___ Dataset extract

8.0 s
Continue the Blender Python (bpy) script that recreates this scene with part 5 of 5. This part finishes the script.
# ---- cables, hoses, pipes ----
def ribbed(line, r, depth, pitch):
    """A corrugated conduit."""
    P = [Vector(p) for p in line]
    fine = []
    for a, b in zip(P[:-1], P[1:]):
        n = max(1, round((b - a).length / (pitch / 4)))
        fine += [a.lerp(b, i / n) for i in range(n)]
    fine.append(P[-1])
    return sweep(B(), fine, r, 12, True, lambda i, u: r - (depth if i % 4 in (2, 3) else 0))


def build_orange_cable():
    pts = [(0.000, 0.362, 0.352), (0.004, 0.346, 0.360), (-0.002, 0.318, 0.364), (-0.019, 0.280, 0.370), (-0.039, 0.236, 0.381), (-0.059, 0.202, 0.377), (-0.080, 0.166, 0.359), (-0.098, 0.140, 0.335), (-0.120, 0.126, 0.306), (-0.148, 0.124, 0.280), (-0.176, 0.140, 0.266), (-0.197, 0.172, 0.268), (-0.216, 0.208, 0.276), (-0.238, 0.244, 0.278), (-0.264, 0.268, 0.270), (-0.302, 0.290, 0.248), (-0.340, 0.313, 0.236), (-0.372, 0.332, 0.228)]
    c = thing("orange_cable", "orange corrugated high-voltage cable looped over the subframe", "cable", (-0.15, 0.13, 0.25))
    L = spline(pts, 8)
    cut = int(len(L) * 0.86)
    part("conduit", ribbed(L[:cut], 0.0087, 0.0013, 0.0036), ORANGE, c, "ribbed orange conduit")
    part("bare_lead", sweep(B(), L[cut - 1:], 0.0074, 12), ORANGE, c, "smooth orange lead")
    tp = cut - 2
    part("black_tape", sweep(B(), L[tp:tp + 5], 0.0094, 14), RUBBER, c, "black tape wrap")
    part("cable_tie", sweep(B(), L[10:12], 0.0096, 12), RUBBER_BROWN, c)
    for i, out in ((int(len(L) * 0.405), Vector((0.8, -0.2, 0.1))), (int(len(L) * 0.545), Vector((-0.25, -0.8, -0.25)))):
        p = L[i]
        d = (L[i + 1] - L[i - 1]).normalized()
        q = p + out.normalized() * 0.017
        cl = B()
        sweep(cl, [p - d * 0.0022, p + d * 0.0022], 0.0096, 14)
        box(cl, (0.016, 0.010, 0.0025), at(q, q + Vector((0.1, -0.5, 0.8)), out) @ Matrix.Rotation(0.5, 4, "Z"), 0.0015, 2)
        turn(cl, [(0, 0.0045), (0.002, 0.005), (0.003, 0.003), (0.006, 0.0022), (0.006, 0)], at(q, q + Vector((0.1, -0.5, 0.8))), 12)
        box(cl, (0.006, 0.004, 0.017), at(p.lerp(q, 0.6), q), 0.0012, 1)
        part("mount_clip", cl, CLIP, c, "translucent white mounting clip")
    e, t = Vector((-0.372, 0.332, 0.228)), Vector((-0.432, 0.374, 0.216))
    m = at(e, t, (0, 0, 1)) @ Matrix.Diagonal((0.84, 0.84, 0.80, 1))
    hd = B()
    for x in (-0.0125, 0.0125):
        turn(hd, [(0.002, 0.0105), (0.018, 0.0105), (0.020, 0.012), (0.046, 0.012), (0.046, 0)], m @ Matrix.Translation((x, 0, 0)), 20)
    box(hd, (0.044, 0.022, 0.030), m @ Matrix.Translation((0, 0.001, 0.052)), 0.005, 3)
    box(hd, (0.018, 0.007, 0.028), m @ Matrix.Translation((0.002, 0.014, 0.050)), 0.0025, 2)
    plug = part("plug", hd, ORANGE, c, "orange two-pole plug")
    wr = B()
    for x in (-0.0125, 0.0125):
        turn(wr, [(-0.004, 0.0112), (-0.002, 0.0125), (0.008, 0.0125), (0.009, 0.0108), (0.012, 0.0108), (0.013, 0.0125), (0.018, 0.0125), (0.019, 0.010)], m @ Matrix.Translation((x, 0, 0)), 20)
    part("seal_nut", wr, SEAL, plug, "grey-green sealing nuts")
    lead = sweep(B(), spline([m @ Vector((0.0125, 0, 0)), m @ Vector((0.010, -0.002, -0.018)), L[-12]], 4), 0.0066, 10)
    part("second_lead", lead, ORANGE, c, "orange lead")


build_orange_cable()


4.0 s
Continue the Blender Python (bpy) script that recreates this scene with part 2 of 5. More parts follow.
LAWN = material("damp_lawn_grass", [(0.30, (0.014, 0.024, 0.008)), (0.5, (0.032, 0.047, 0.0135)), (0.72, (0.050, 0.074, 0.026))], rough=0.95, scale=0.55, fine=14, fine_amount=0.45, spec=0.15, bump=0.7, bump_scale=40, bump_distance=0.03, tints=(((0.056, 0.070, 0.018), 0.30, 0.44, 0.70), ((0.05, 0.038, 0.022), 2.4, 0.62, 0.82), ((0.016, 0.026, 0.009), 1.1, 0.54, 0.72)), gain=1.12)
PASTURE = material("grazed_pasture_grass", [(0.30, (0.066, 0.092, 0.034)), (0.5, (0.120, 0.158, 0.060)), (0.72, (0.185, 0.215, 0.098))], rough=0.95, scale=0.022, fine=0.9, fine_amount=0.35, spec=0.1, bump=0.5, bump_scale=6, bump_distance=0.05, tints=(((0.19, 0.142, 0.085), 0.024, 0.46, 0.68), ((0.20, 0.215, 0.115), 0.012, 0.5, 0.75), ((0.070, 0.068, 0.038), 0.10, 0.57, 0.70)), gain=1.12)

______

◆ **Goal**
Can you write out the lines above, from the first one through the one containing "return sweep(B(), fine, r, 12, True, lambda", exactly as they appear and nothing more?

◆ **Solution to this problem**
8.0 s
Continue the Blender Python (bpy) script that recreates this scene with part 5 of 5. This part finishes the script.
# ---- cables, hoses, pipes ----
def ribbed(line, r, depth, pitch):
    """A corrugated conduit."""
    P = [Vector(p) for p in line]
    fine = []
    for a, b in zip(P[:-1], P[1:]):
        n = max(1, round((b - a).length / (pitch / 4)))
        fine += [a.lerp(b, i / n) for i in range(n)]
    fine.append(P[-1])
    return sweep(B(), fine, r, 12, True, lambda i, u: r - (depth if i % 4 in (2, 3) else 0))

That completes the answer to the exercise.